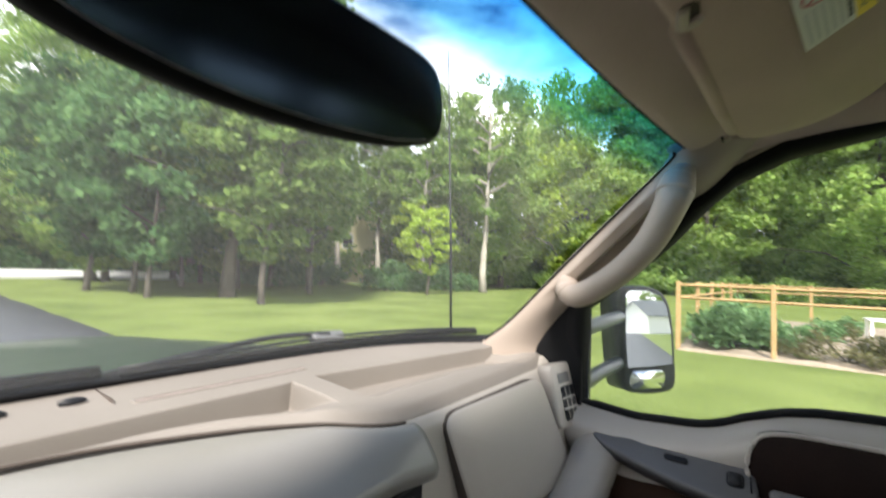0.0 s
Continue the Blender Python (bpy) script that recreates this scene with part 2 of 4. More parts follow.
SIDING_Y = surface("cream_siding", (0.62, 0.55, 0.30), (0.72, 0.64, 0.38), 0.6, 6, 0.6, 0.1, dist=0.01)
ROOF = surface("grey_shingles", (0.16, 0.17, 0.18), (0.24, 0.25, 0.26), 0.85, 14, 1.5, 0.5, dist=0.02)
POLEW = surface("weathered_pole", (0.11, 0.10, 0.09), (0.17, 0.155, 0.14), 0.9, 20, 2, 0.4, dist=0.01)
WOODCHAIR = surface("stained_chair_wood", (0.28, 0.11, 0.05), (0.36, 0.16, 0.07), 0.6, 60, 6, 0.2, dist=0.002)
WHITEP = surface("white_painted_metal", (0.70, 0.70, 0.70), (0.80, 0.80, 0.80), 0.5, 60, 6, 0.05)


# ---- mesh helpers ----
def mesh_of(name, bm, smooth=True):
    bmesh.ops.recalc_face_normals(bm, faces=bm.faces)
    me = bpy.data.meshes.new(name)
    bm.to_mesh(me)
    bm.free()
    if smooth:
        for p in me.polygons:
            p.use_smooth = True
    return me


def part(name, bm, material, parent=None, label="", smooth=True, bevel=0.0, segs=2):
    ob = new(name, mesh_of(name, bm, smooth) if isinstance(bm, bmesh.types.BMesh) else bm)
    ob.data.materials.clear()
    ob.data.materials.append(material)
    if parent is not None:
        ob.parent = parent
    if label:
        ob["label"] = label
    if bevel:
        b = ob.modifiers.new("bevel", "BEVEL")
        b.width, b.segments, b.limit_method, b.angle_limit = bevel, segs, "ANGLE", radians(35)
    if smooth:
        e = ob.modifiers.new("normals", "WEIGHTED_NORMAL") if bevel else None
        if e:
            e.keep_sharp = True
    return ob


def thing(name, at=(0, 0, 0), label="", category="", group="", kind=""):
    ob = new(name)
    ob.empty_display_size = 0.05
    ob.location = at
    return tagged(ob, label, category, group, kind)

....

[What the exercise asks]
Pictures are excluded; copy all other data exactly as shown.

[Finished exercise]
0.0 s
Continue the Blender Python (bpy) script that recreates this scene with part 2 of 4. More parts follow.
SIDING_Y = surface("cream_siding", (0.62, 0.55, 0.30), (0.72, 0.64, 0.38), 0.6, 6, 0.6, 0.1, dist=0.01)
ROOF = surface("grey_shingles", (0.16, 0.17, 0.18), (0.24, 0.25, 0.26), 0.85, 14, 1.5, 0.5, dist=0.02)
POLEW = surface("weathered_pole", (0.11, 0.10, 0.09), (0.17, 0.155, 0.14), 0.9, 20, 2, 0.4, dist=0.01)
WOODCHAIR = surface("stained_chair_wood", (0.28, 0.11, 0.05), (0.36, 0.16, 0.07), 0.6, 60, 6, 0.2, dist=0.002)
WHITEP = surface("white_painted_metal", (0.70, 0.70, 0.70), (0.80, 0.80, 0.80), 0.5, 60, 6, 0.05)


# ---- mesh helpers ----
def mesh_of(name, bm, smooth=True):
    bmesh.ops.recalc_face_normals(bm, faces=bm.faces)
    me = bpy.data.meshes.new(name)
    bm.to_mesh(me)
    bm.free()
    if smooth:
        for p in me.polygons:
            p.use_smooth = True
    return me


def part(name, bm, material, parent=None, label="", smooth=True, bevel=0.0, segs=2):
    ob = new(name, mesh_of(name, bm, smooth) if isinstance(bm, bmesh.types.BMesh) else bm)
    ob.data.materials.clear()
    ob.data.materials.append(material)
    if parent is not None:
        ob.parent = parent
    if label:
        ob["label"] = label
    if bevel:
        b = ob.modifiers.new("bevel", "BEVEL")
        b.width, b.segments, b.limit_method, b.angle_limit = bevel, segs, "ANGLE", radians(35)
    if smooth:
        e = ob.modifiers.new("normals", "WEIGHTED_NORMAL") if bevel else None
        if e:
            e.keep_sharp = True
    return ob


def thing(name, at=(0, 0, 0), label="", category="", group="", kind=""):
    ob = new(name)
    ob.empty_display_size = 0.05
    ob.location = at
    return tagged(ob, label, category, group, kind)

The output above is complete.